Leave out the pictures and transcribe everything else exactly.

Material »
···
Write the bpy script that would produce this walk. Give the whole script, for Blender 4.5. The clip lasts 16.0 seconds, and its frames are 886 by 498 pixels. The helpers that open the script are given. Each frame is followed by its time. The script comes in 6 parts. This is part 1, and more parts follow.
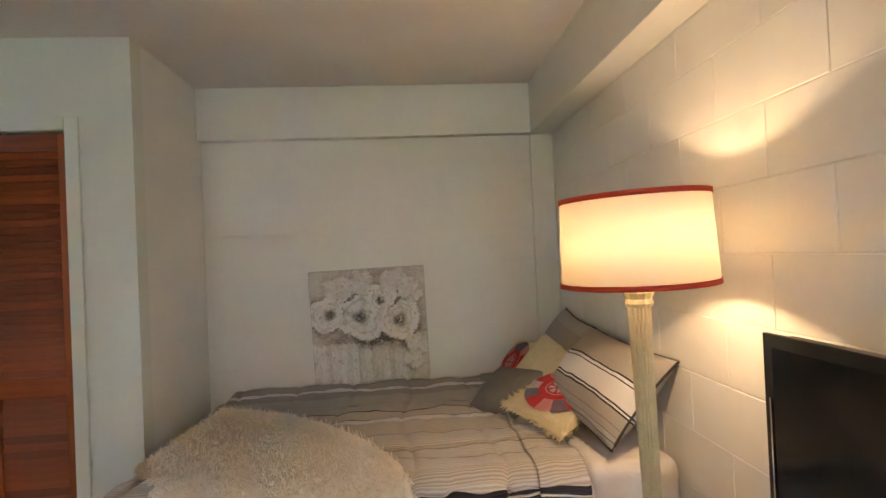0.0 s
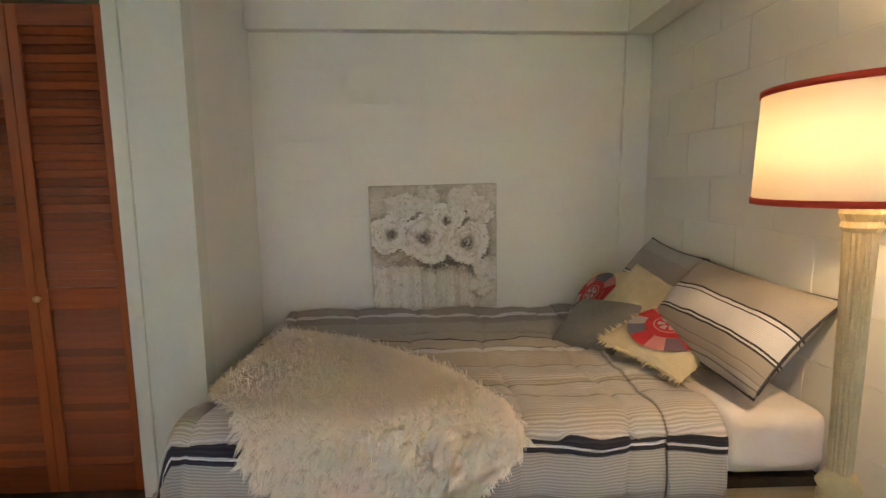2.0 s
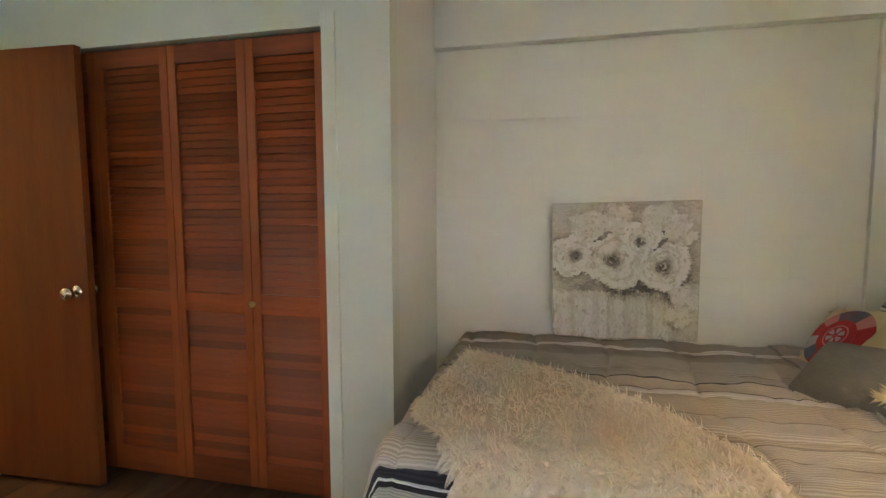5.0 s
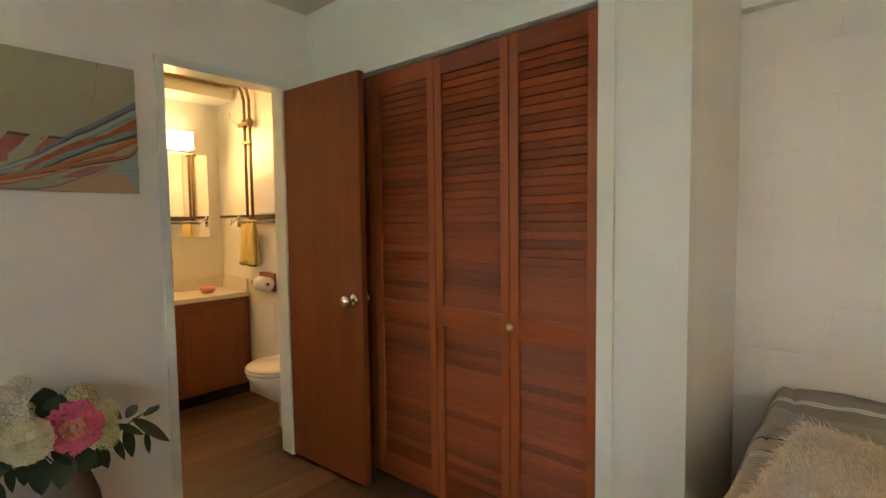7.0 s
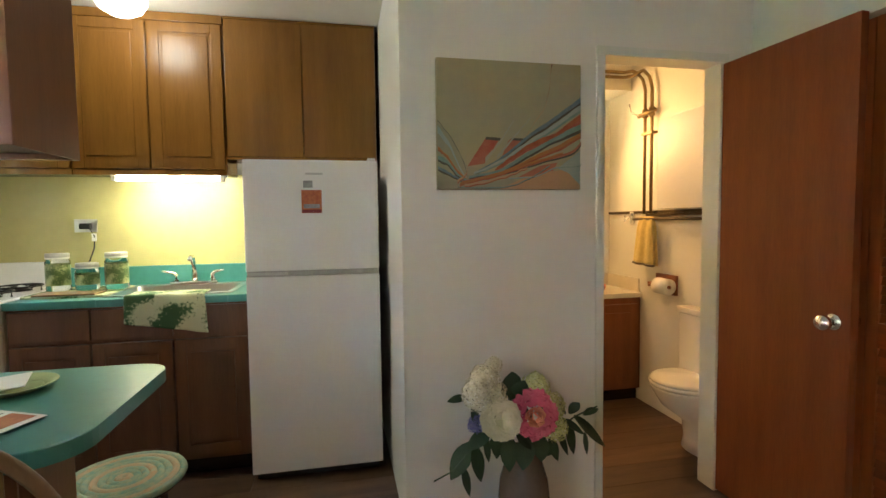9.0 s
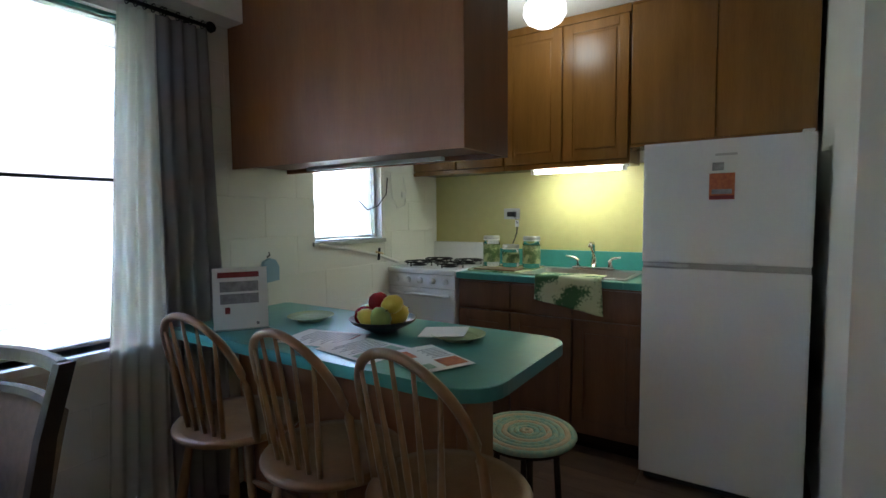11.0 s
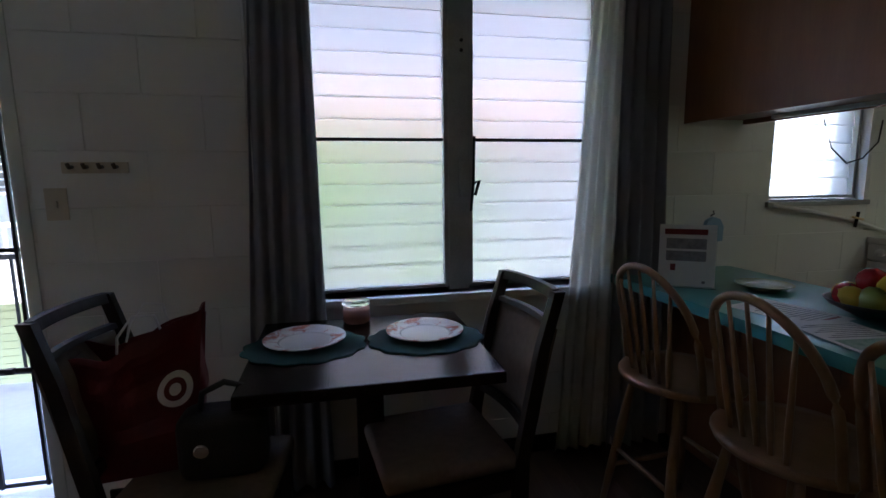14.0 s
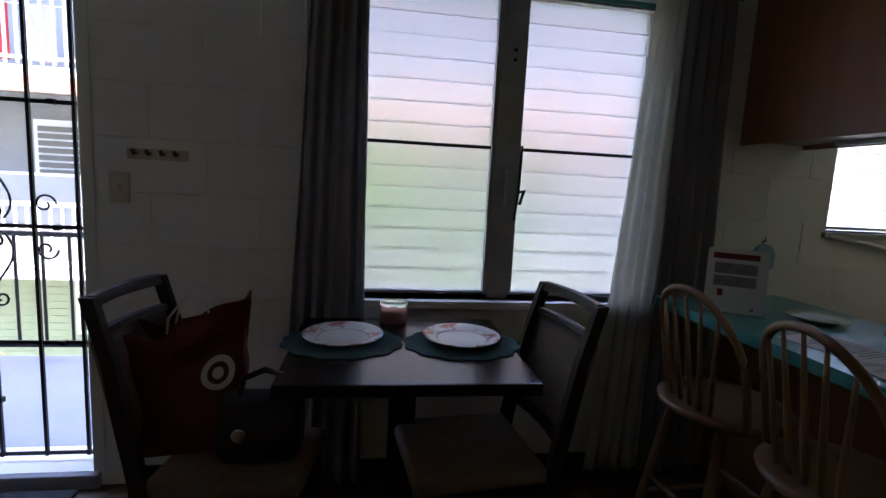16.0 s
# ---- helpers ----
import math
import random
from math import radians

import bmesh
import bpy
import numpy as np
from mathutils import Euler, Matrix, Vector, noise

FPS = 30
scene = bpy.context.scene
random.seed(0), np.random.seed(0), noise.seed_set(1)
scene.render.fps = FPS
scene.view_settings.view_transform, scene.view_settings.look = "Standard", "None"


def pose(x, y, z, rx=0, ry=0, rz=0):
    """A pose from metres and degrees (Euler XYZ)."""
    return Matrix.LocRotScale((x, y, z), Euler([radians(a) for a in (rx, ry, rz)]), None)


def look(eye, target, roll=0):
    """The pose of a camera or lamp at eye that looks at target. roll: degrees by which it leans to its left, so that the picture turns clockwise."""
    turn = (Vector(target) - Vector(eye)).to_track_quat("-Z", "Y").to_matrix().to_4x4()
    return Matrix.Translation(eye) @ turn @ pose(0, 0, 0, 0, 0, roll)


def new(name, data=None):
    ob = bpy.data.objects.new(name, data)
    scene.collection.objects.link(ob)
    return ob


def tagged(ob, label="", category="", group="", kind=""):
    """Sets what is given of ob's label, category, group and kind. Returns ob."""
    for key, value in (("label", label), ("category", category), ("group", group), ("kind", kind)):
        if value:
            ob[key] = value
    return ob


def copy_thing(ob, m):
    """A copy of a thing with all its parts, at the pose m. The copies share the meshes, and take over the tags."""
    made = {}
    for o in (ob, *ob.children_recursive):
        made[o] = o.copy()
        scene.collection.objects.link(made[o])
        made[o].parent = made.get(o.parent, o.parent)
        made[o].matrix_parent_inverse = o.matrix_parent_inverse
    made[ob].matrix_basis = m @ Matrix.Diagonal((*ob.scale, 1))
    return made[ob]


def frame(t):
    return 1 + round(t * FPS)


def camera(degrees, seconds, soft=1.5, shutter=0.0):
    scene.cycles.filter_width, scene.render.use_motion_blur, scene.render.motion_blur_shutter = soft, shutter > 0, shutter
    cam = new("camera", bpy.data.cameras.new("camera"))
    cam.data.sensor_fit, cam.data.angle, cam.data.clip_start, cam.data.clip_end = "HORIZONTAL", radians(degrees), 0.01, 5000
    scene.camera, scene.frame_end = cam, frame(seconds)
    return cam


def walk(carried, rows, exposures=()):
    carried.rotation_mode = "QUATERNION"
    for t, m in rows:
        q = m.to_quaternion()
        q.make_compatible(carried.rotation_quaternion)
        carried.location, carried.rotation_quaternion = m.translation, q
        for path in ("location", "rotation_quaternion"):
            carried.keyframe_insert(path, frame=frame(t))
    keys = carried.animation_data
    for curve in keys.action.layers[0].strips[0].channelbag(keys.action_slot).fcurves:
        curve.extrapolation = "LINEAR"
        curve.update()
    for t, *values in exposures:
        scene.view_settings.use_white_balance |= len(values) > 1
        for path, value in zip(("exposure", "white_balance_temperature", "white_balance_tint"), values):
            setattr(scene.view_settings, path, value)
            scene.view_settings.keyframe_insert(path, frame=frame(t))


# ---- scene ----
···
Output for this exercise »
Write the bpy script that would produce this walk. Give the whole script, for Blender 4.5. The clip lasts 16.0 seconds, and its frames are 886 by 498 pixels. The helpers that open the script are given. Each frame is followed by its time. The script comes in 6 parts. This is part 1, and more parts follow.
0.0 s
2.0 s
5.0 s
7.0 s
9.0 s
11.0 s
14.0 s
16.0 s
# ---- helpers ----
import math
import random
from math import radians

import bmesh
import bpy
import numpy as np
from mathutils import Euler, Matrix, Vector, noise

FPS = 30
scene = bpy.context.scene
random.seed(0), np.random.seed(0), noise.seed_set(1)
scene.render.fps = FPS
scene.view_settings.view_transform, scene.view_settings.look = "Standard", "None"


def pose(x, y, z, rx=0, ry=0, rz=0):
    """A pose from metres and degrees (Euler XYZ)."""
    return Matrix.LocRotScale((x, y, z), Euler([radians(a) for a in (rx, ry, rz)]), None)


def look(eye, target, roll=0):
    """The pose of a camera or lamp at eye that looks at target. roll: degrees by which it leans to its left, so that the picture turns clockwise."""
    turn = (Vector(target) - Vector(eye)).to_track_quat("-Z", "Y").to_matrix().to_4x4()
    return Matrix.Translation(eye) @ turn @ pose(0, 0, 0, 0, 0, roll)


def new(name, data=None):
    ob = bpy.data.objects.new(name, data)
    scene.collection.objects.link(ob)
    return ob


def tagged(ob, label="", category="", group="", kind=""):
    """Sets what is given of ob's label, category, group and kind. Returns ob."""
    for key, value in (("label", label), ("category", category), ("group", group), ("kind", kind)):
        if value:
            ob[key] = value
    return ob


def copy_thing(ob, m):
    """A copy of a thing with all its parts, at the pose m. The copies share the meshes, and take over the tags."""
    made = {}
    for o in (ob, *ob.children_recursive):
        made[o] = o.copy()
        scene.collection.objects.link(made[o])
        made[o].parent = made.get(o.parent, o.parent)
        made[o].matrix_parent_inverse = o.matrix_parent_inverse
    made[ob].matrix_basis = m @ Matrix.Diagonal((*ob.scale, 1))
    return made[ob]


def frame(t):
    return 1 + round(t * FPS)


def camera(degrees, seconds, soft=1.5, shutter=0.0):
    scene.cycles.filter_width, scene.render.use_motion_blur, scene.render.motion_blur_shutter = soft, shutter > 0, shutter
    cam = new("camera", bpy.data.cameras.new("camera"))
    cam.data.sensor_fit, cam.data.angle, cam.data.clip_start, cam.data.clip_end = "HORIZONTAL", radians(degrees), 0.01, 5000
    scene.camera, scene.frame_end = cam, frame(seconds)
    return cam


def walk(carried, rows, exposures=()):
    carried.rotation_mode = "QUATERNION"
    for t, m in rows:
        q = m.to_quaternion()
        q.make_compatible(carried.rotation_quaternion)
        carried.location, carried.rotation_quaternion = m.translation, q
        for path in ("location", "rotation_quaternion"):
            carried.keyframe_insert(path, frame=frame(t))
    keys = carried.animation_data
    for curve in keys.action.layers[0].strips[0].channelbag(keys.action_slot).fcurves:
        curve.extrapolation = "LINEAR"
        curve.update()
    for t, *values in exposures:
        scene.view_settings.use_white_balance |= len(values) > 1
        for path, value in zip(("exposure", "white_balance_temperature", "white_balance_tint"), values):
            setattr(scene.view_settings, path, value)
            scene.view_settings.keyframe_insert(path, frame=frame(t))


# ---- scene ----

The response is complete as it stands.